◆ EXERCISE REQUIREMENTS ◆
Set down each line of the material that follows, exactly, with no pictures.

◆ GIVEN DATA ◆
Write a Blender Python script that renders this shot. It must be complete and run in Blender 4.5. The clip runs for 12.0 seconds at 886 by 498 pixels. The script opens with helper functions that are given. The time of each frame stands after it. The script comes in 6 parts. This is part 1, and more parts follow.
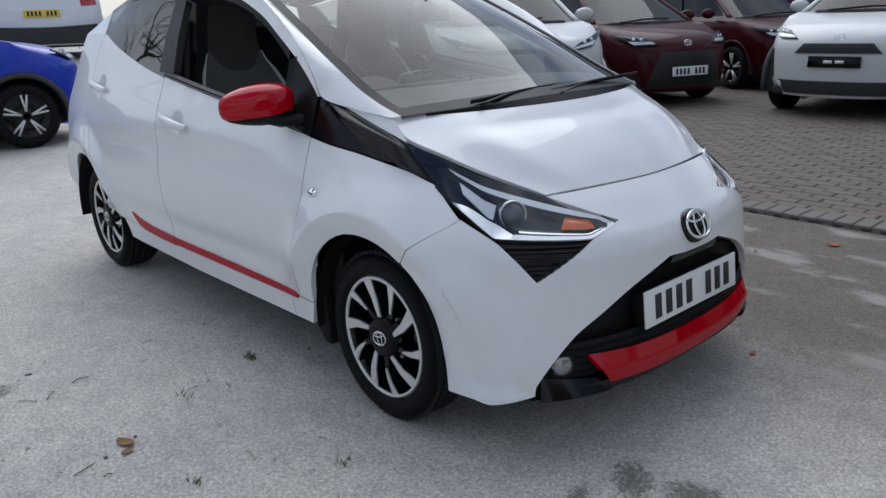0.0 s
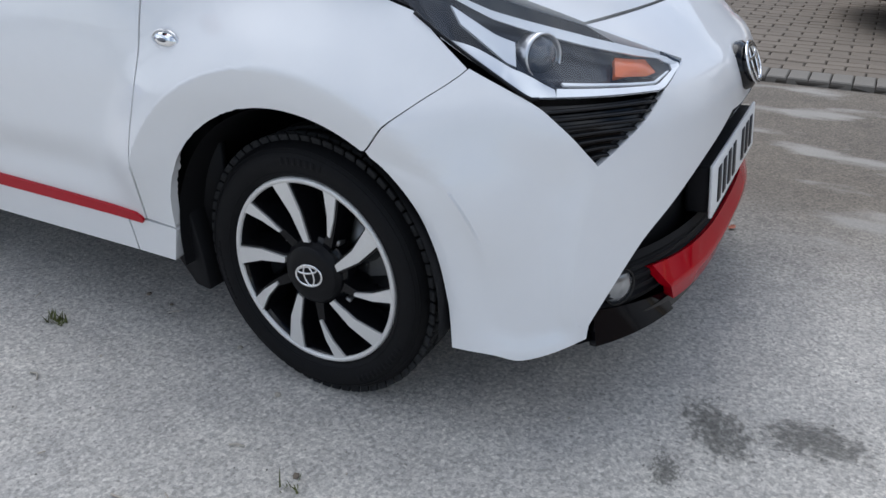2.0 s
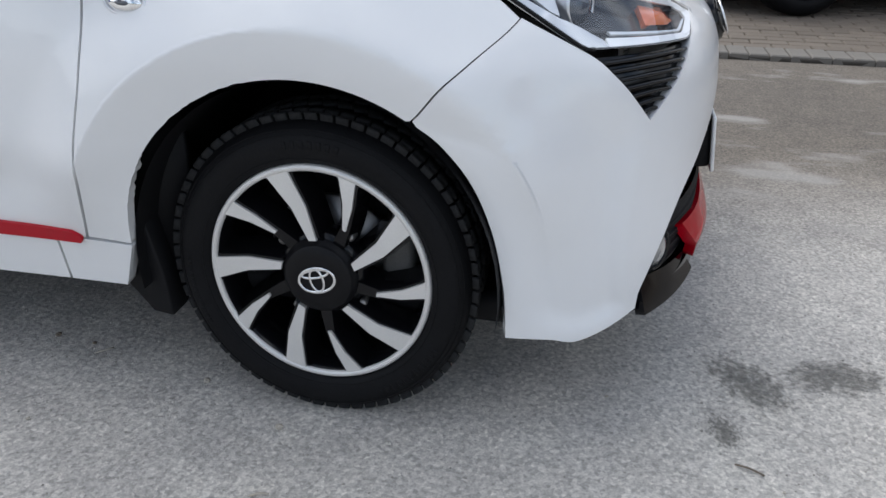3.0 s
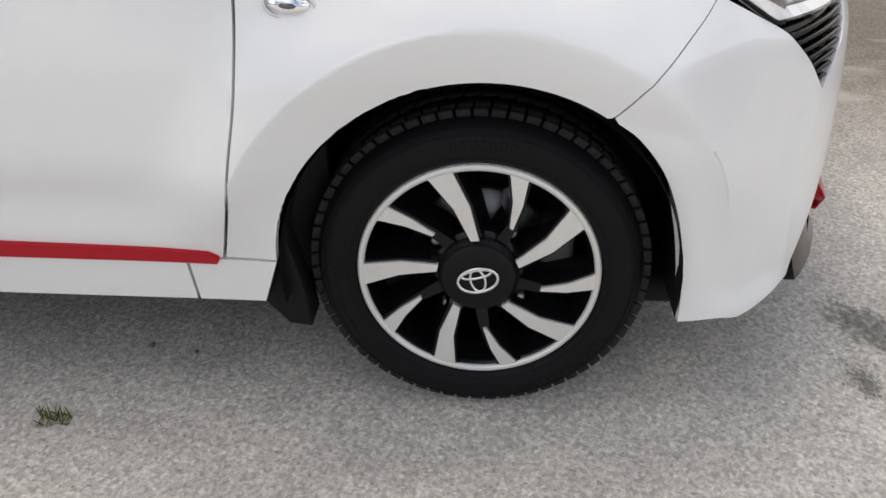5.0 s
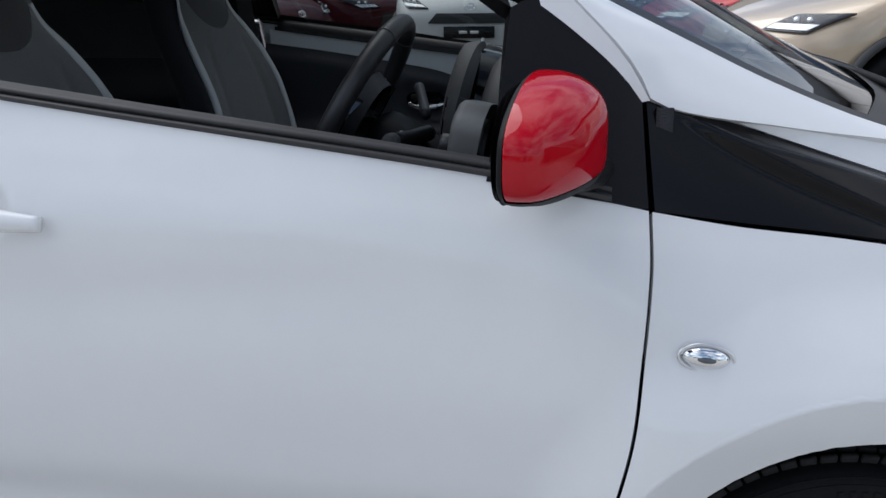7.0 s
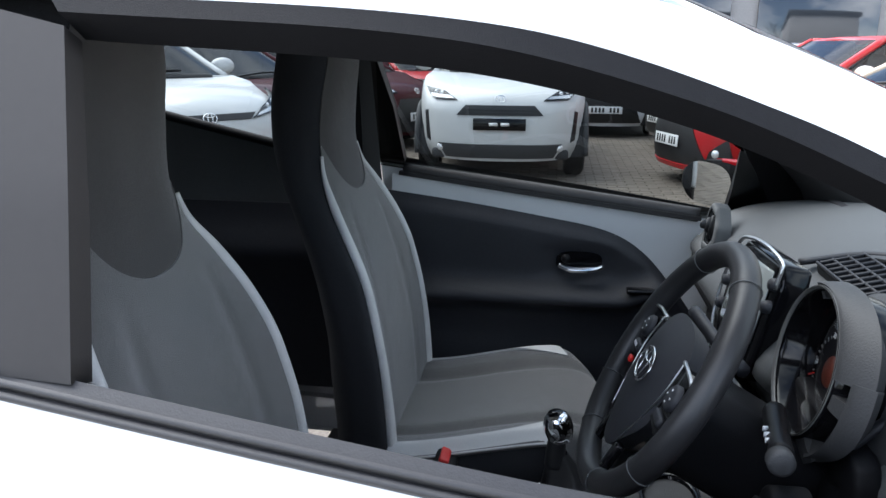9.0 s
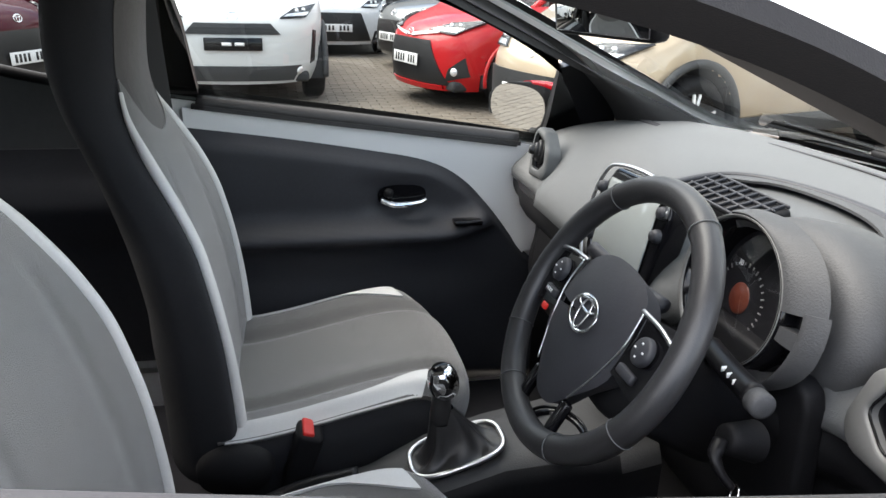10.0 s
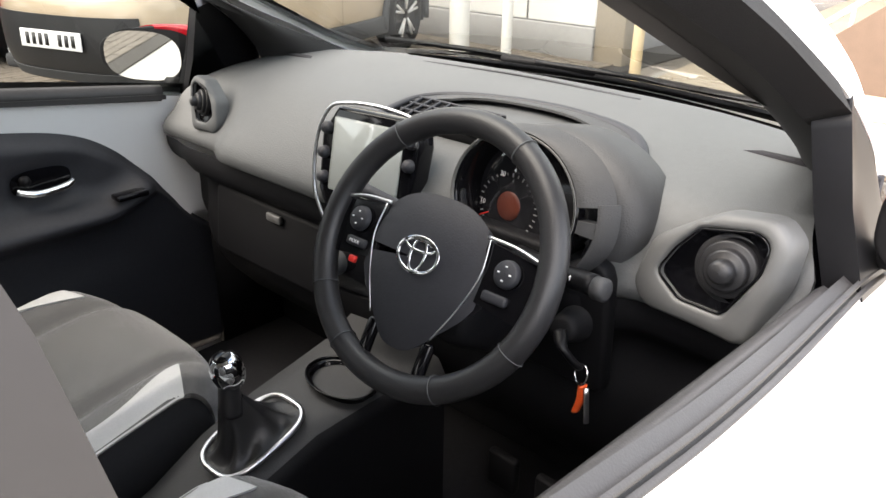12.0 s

◆ FULL ANSWER ◆
Write a Blender Python script that renders this shot. It must be complete and run in Blender 4.5. The clip runs for 12.0 seconds at 886 by 498 pixels. The script opens with helper functions that are given. The time of each frame stands after it. The script comes in 6 parts. This is part 1, and more parts follow.
0.0 s
2.0 s
3.0 s
5.0 s
7.0 s
9.0 s
10.0 s
12.0 s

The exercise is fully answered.